Statin therapy is remarkably safe
A large evidence base shows that statin therapy gives a relative risk reduction of major vascular events of about 20% for each mmol/L reduction in LDL-c for each year, after the first year, of treatment. The only serious adverse effects of the statins itself that have been shown to occur, albeit at very low rates, are myopathy, new-onset diabetes mellitus and possibly hemorrhagic stroke. In addition, statin therapy may cause symptomatic adverse events such as muscle pain or weakness. However, placebo-controlled randomized trials have demonstrated that almost all of the symptomatic adverse events that are attributed to statin therapy in general practice represent misattribution, as they are not actually caused by the statin treatment. Importantly, over 90% of patients who were re-challenged with another statin or another dose after they had discontinued statins, could tolerate the new statin regimen. This suggests that many of the reported statin-related events have other causes.

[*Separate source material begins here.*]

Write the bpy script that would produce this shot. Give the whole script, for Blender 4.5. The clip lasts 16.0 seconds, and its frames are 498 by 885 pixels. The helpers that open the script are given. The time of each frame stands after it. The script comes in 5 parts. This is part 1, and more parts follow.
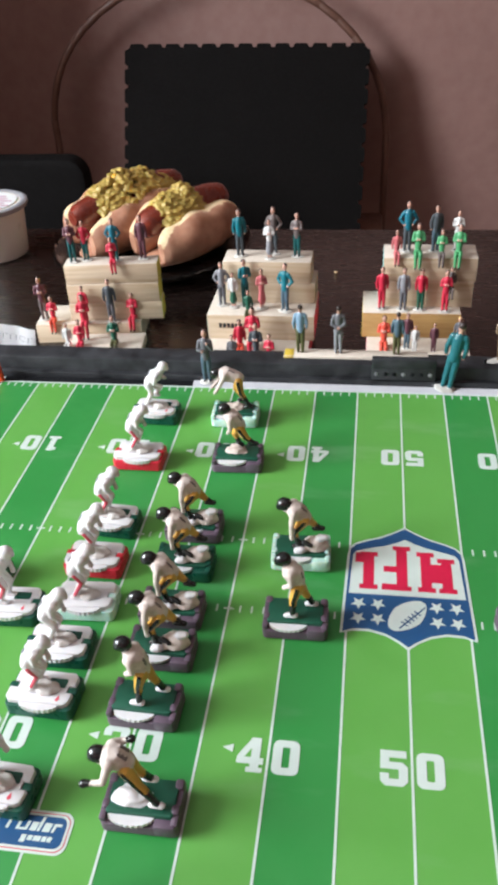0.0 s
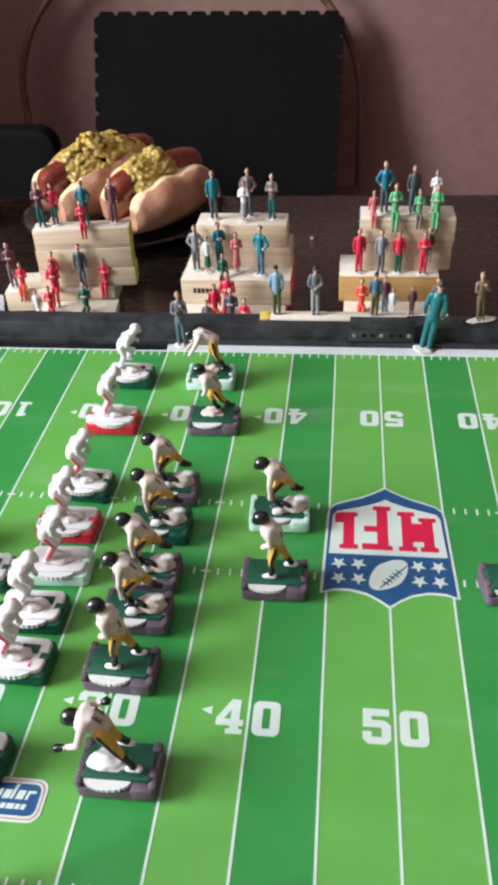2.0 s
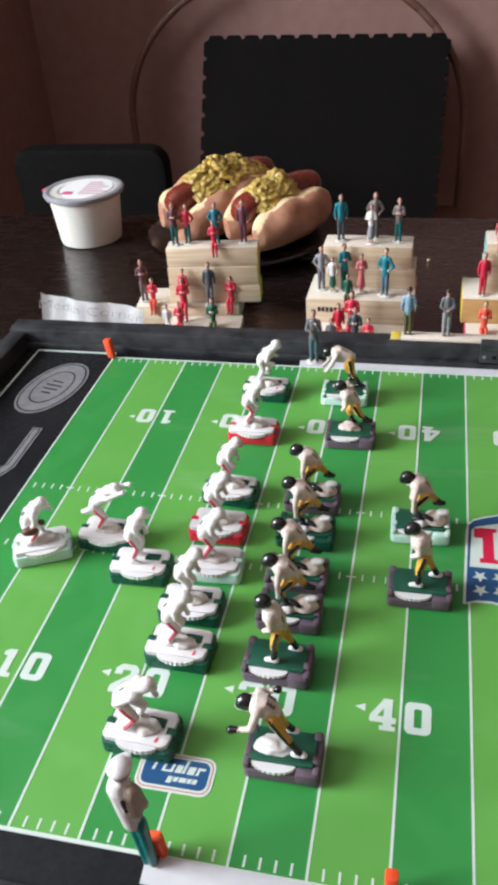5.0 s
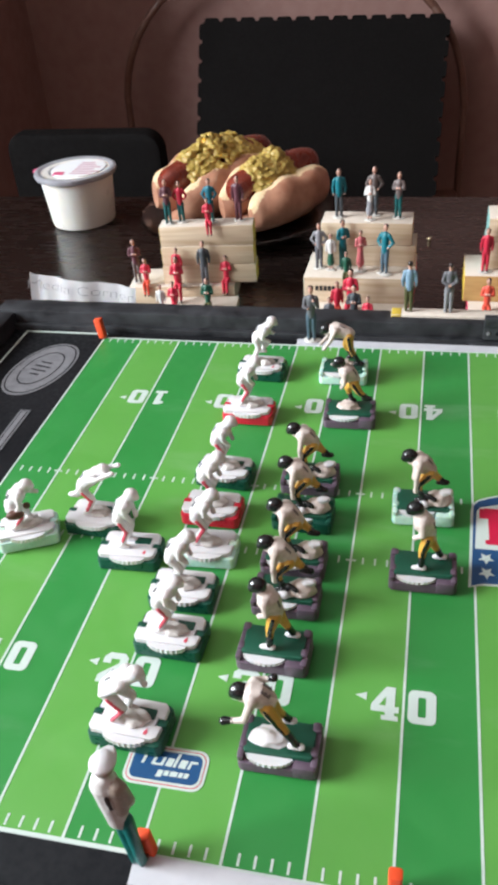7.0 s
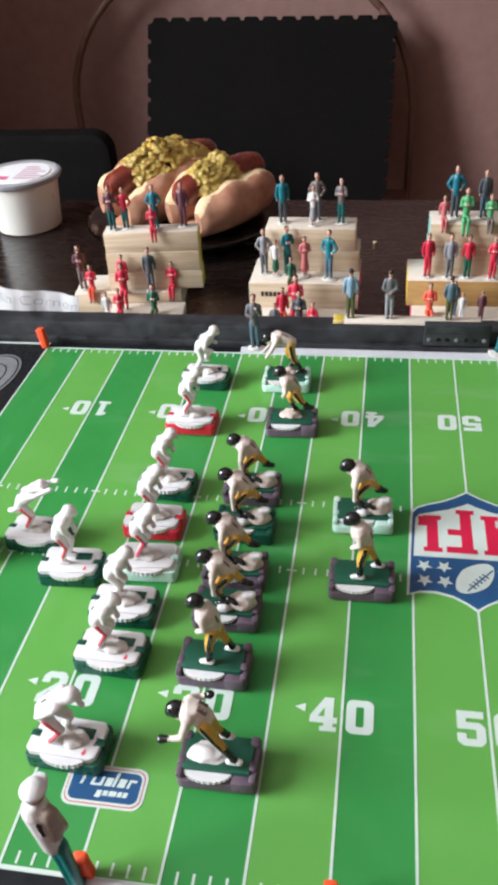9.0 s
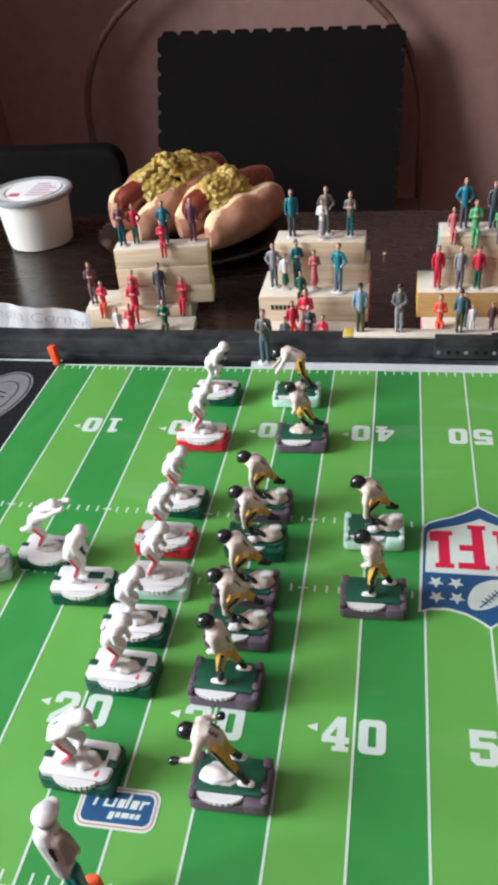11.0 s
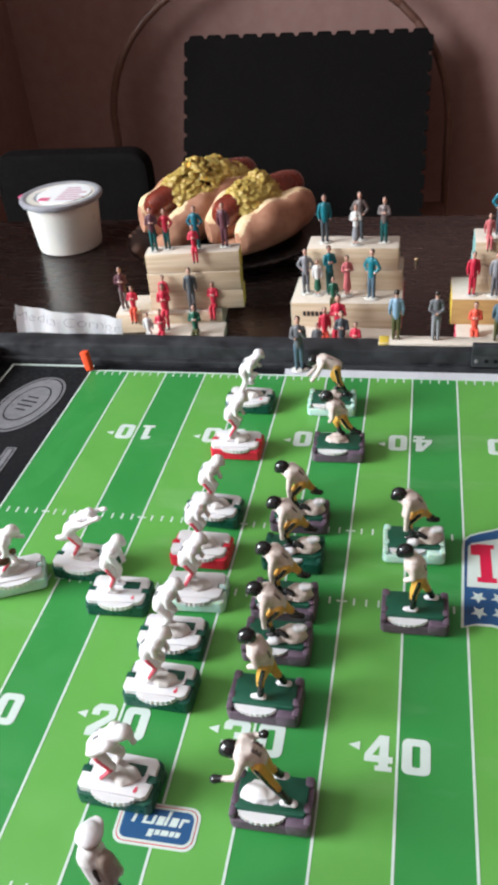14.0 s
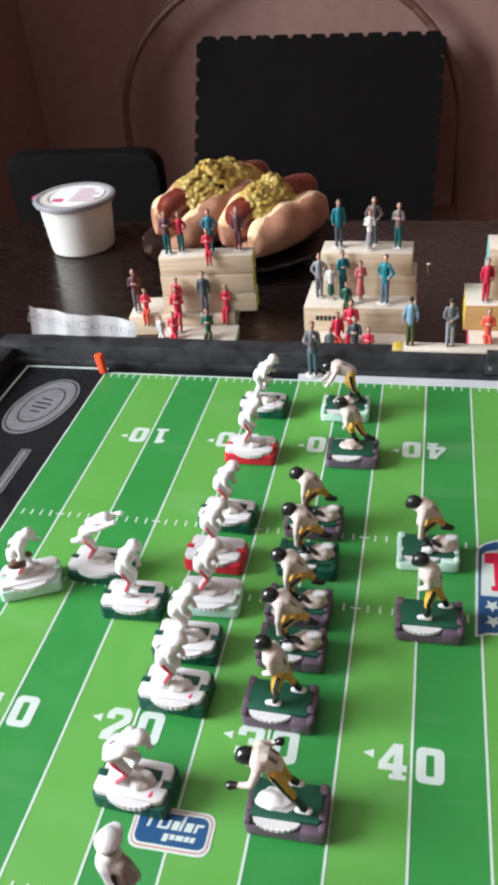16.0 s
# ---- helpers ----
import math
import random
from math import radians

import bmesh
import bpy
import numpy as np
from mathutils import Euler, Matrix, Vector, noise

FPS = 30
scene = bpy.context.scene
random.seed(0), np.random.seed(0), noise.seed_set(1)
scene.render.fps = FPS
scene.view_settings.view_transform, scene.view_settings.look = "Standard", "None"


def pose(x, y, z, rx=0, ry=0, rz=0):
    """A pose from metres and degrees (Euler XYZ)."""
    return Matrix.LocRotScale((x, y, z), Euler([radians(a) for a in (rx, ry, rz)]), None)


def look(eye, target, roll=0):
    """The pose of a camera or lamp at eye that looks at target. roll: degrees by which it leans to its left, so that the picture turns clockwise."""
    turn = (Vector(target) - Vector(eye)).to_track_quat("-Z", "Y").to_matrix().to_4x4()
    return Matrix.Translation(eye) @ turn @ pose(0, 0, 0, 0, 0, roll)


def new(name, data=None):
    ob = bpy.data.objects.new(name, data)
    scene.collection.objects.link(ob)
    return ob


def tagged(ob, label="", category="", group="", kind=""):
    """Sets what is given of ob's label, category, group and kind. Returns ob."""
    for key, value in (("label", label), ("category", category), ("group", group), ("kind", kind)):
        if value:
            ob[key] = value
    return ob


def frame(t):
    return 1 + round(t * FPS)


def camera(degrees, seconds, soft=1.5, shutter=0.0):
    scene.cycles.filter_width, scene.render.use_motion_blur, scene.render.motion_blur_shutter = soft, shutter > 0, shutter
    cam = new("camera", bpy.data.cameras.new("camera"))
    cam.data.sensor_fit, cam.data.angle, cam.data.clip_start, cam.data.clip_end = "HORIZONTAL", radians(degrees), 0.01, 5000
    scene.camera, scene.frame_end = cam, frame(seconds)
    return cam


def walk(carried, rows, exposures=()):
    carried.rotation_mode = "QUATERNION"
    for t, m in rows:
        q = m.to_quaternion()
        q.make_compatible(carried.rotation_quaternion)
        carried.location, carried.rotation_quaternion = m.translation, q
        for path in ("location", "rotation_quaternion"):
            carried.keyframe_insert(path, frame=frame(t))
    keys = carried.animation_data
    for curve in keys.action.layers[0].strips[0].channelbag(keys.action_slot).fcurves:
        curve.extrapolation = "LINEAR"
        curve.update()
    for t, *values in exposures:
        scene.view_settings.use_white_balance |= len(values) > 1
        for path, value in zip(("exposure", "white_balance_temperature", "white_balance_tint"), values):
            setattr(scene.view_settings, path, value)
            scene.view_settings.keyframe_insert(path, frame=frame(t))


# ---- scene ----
from mathutils.bvhtree import BVHTree

# Lengths on the table are given in yards of the printed game field: one is 5 mm.
YD = 0.005
TABLE_Z = 0.75
FIELD_Z = TABLE_Z + 9.5 * YD


def P(x, y, z=0.0):
    """A place in metres from yards of the game field (z over the printed field)."""
    return Vector((x * YD, y * YD, FIELD_Z + z * YD))


# ---- camera ----
cam = camera(34.91, 16.0, soft=4.0)
# seconds, place in field yards, yaw, pitch, roll
ROWS = [
    (0.0, -4.393, -81.352, 50.379, 9.853, -35.188, -3.423),
    (0.5, -4.862, -81.209, 49.706, 8.955, -35.669, -2.708),
    (1.0, -4.496, -80.747, 49.139, 8.034, -36.349, -2.588),
    (1.5, -4.108, -81.101, 49.205, 8.307, -36.292, -3.626),
    (2.0, -4.461, -80.839, 47.788, 7.975, -36.748, -3.038),
    (2.5, -4.066, -80.143, 46.954, 8.469, -37.567, -3.791),
    (3.0, -4.422, -80.705, 47.655, 8.172, -37.532, -3.583),
    (3.5, -6.648, -83.467, 48.941, 8.488, -37.509, -1.906),
    (4.0, -8.405, -85.689, 50.576, 11.127, -37.044, -2.789),
    (4.5, -10.148, -85.399, 50.371, 14.231, -35.347, -4.125),
    (6.8, -10.447, -83.664, 47.965, 14.681, -35.270, -5.049),
    (7.0, -10.403, -83.146, 47.383, 14.635, -35.950, -4.948),
    (7.5, -10.747, -83.160, 47.162, 14.063, -36.181, -4.073),
    (8.0, -9.892, -82.100, 46.051, 13.045, -36.778, -3.883),
    (8.2, -9.105, -82.260, 47.043, 11.684, -36.338, -3.442),
    (10.3, -8.504, -81.110, 48.718, 11.317, -36.585, -4.499),
    (10.5, -8.769, -80.498, 48.209, 12.199, -37.041, -4.837),
    (11.0, -8.333, -81.758, 49.064, 12.335, -35.684, -5.275),
    (11.5, -8.888, -82.037, 49.848, 12.554, -35.156, -5.087),
    (12.0, -9.603, -82.094, 50.132, 13.078, -34.687, -5.141),
    (12.5, -8.822, -82.149, 49.634, 13.154, -34.515, -5.757),
    (13.0, -9.778, -81.977, 50.006, 12.812, -34.553, -4.840),
    (13.5, -11.001, -79.650, 48.121, 14.721, -36.420, -6.008),
    (14.0, -10.168, -80.957, 49.114, 13.993, -35.331, -5.693),
    (14.5, -10.261, -81.268, 49.593, 14.225, -34.750, -5.808),
    (15.0, -10.815, -80.987, 49.521, 14.747, -35.098, -5.745),
    (15.5, -10.528, -81.353, 49.830, 14.844, -34.574, -6.036),
    (16.0, -10.981, -81.004, 49.757, 14.505, -35.301, -5.315),
]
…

A European Atherosclerosis Society (EAS) Consensus Panel has summarized and critically reviewed the available evidence on adverse effects attributed to statin therapy, and concluded that treatment with statins is remarkably safe. While they acknowledge the modest risk of new onset diabetes it may confer, it is noted that per case of diabetes, five CV events are avoided with statin therapy. Clinicians should be reassured by the long-term safety of statins and that the benefits far outweigh the risk of any adverse effect.